İstanbul 14. Ağır Ceza Mahkemesi’nde dün görülen duruşmada tanık olarak ifade veren Ayşegül Genç, Trabzon’da İstihbarat Müdürü Faruk Sarı’yla görüştüklerini kaydederek, “Faruk Sarı, İstanbul ile Trabzon Emniyetleri arasında çekişme olduğunu, İstanbul’da yardımcı istihbarat elemanı yakalandığını, İşi Trabzon’a yıkmaya çalıştıklarını, çekişme nedeniyle bilgisayarların merkeze çekildiğini ifade etti” dedi.

Genç, “Yasin Hayal, Erdoğan’ın uçağına sahte bir bomba ihbarında bulunmuş. Ancak yakalanmamış. Hiç GBT’ye girmemiş. Sarp kapısından çıkışı var. Bunlar dikkatimizi çekti. Yasin’in bombalamadan sonra İstanbul’da hemen yakalanması dikkat çekti” dedi.

Dava sanıklarından Ali Fuat Yılmazer’in İstanbul’da kendilerine hiç yardımcı olmadığını söyleyen Genç, “İlk görüşmede bize ‘Başbakan sizi göndereceğine Ergenekon davalarının arkasında dursun’ dedi” ifadelerini kullandı.

"BU İŞİ KARIŞTIRMAYIN"

Genç, dönemin İstanbul İstihbarat Şube Müdürlüğü görevlisi Volkan Altunbulak ile görüştüklerini belirterek, “Bize cinayetten sonra Yasin Hayal’i araştırdığını ve McDonalds bombalaması öncesinde ve sırasında Hayal’in Sinan Raşitoğlu isimli biriyle ve yurt dışından görülen telefon numaralarıyla sık görüştüğü söyledi.

Altunbulak, bunu Erhan isimli bir polis memuruna bildirdiğini ve Ankara’dan “bu işi karıştırmayın” dediklerini anlattı. Bunu resmi olarak ifadesinde söyleyemeyeceğini de anlattı. Bu durumun bizim de başımızı ağrıtacağını söyledi.
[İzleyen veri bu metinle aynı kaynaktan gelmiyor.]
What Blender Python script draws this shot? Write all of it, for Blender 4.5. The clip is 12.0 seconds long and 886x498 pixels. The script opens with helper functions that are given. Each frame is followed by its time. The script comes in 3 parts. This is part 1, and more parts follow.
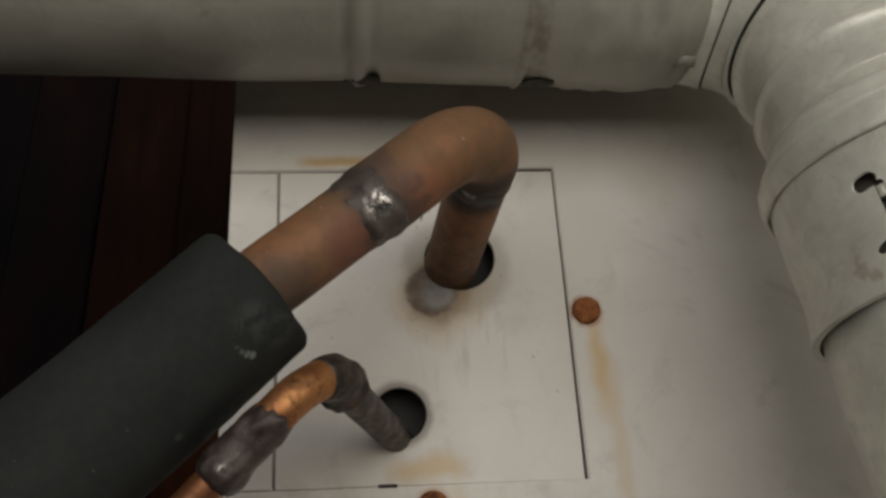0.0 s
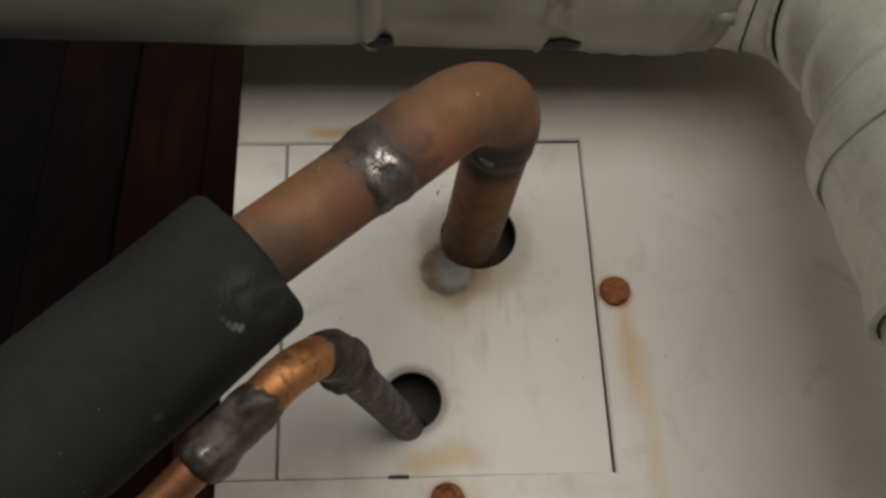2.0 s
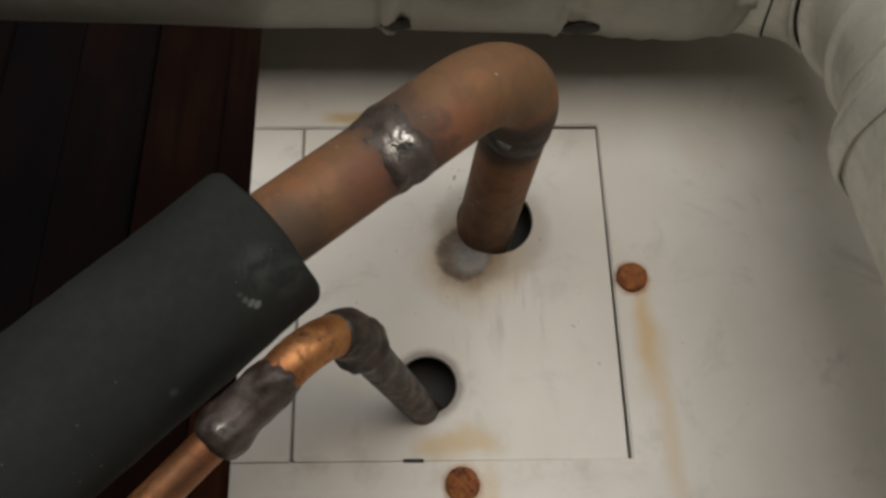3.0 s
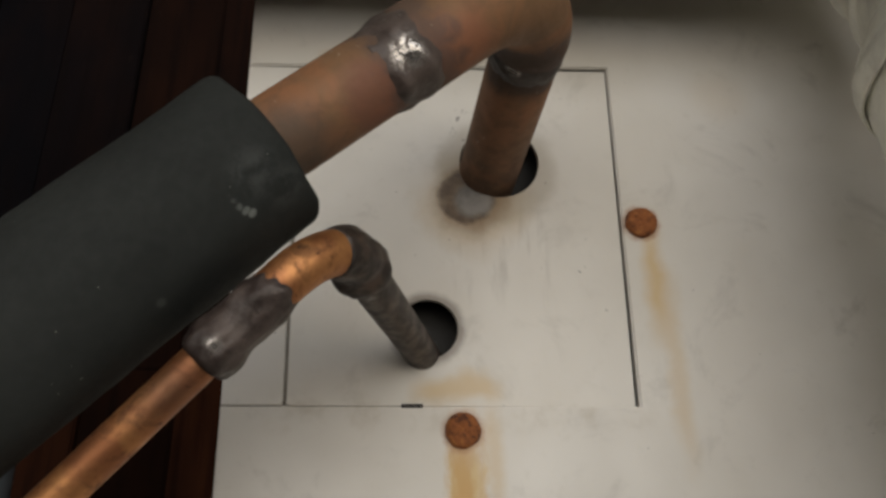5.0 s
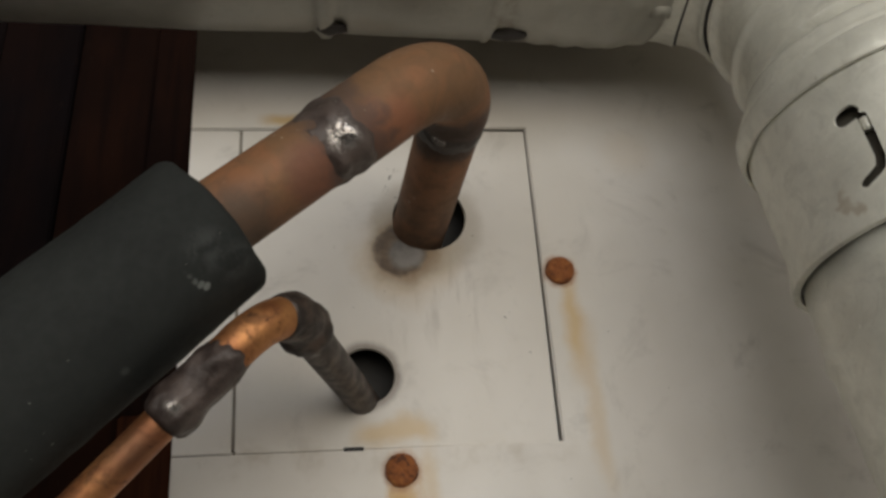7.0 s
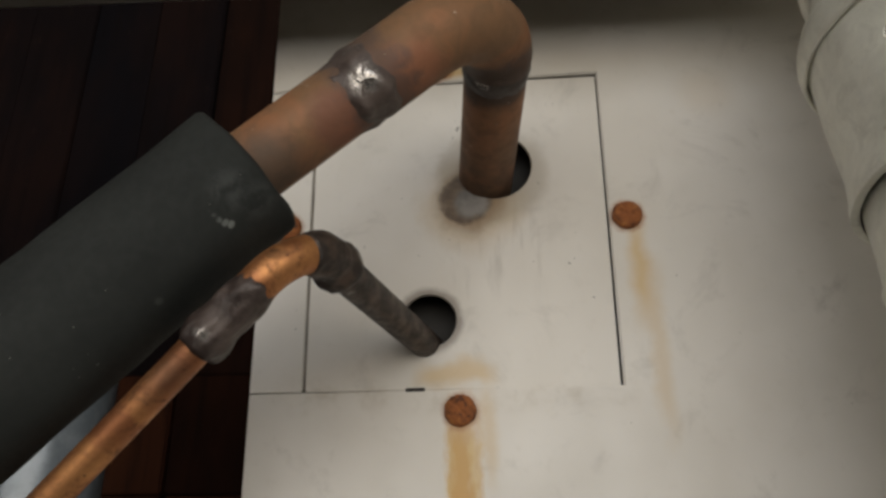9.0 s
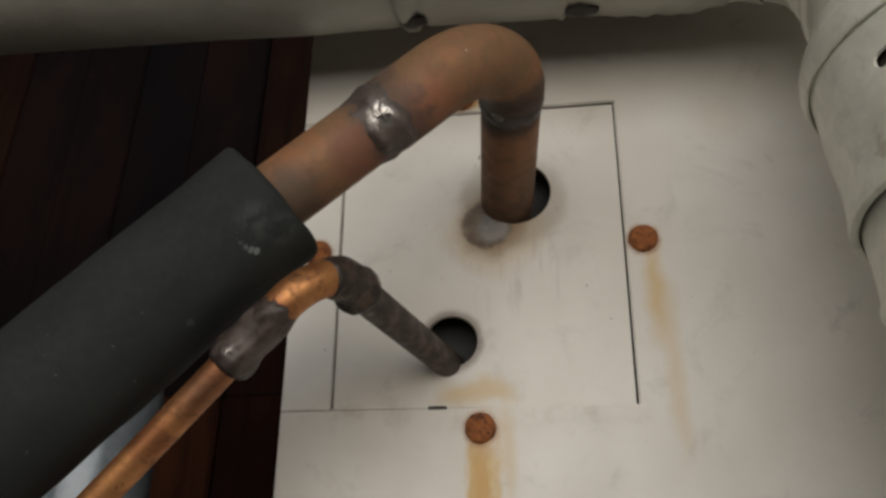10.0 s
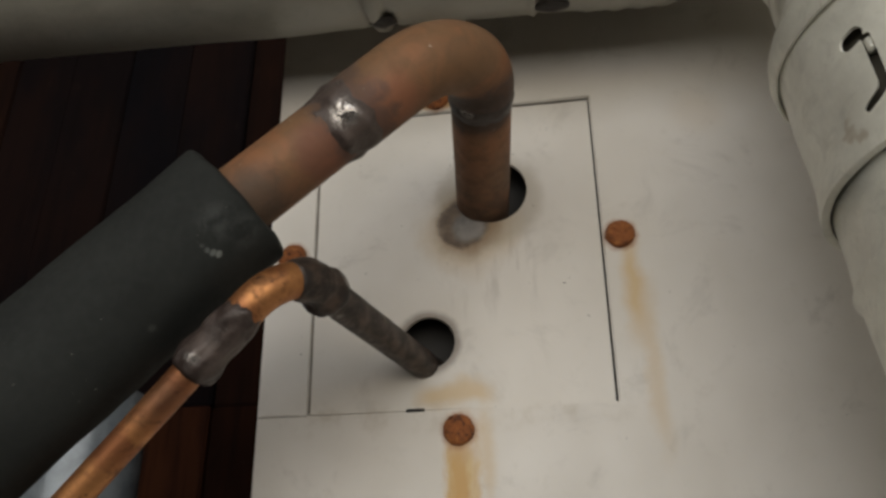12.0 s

Sonrasında İstanbul’a gelince Erhan’la da görüşmek istedik ama eğitimde olduğu söylendi” dedi.

“Başkanımız Mütalip Ünal, bize rapordan Ali Fuat Yılmazer ve Ramazan Akyürek’in isimlerini çıkartmamızı istedi. Biz bunun olamayacağını söyledik. Raporu teslim ettik, bize iade edildi” diyen Genç, Trabzon Jandarma görevlilerinin olay yerinde olup olmadığı ile ilgili HTS bilgisini istediklerini ancak bilgi verilmediğini de söyledi.

Dink ailesi avukatlarından Hakan Bakırcıoğlu, Genç’e 24 Şubat 2004’te İstanbul Valiliği’nde MİT görevlilerinin de katıldığı toplantıyı anımsattı. Genç, bununla ilgili, “Ankara’da MİT Müsteşarlığı’nda bu toplantıya katılan kişilerle Afet Güneş’in de katıldığı bir toplantı yaptık. ‘Amacınız neydi’ diye soruldu. Onlar da ‘Toplumda oluşan tepkiyle ilgili bir nezaket görüşmesi yaptık’ dediler. Sabiha Gökçen ile ilgili bilgi belgeleri almak istediklerini söylediler” dedi.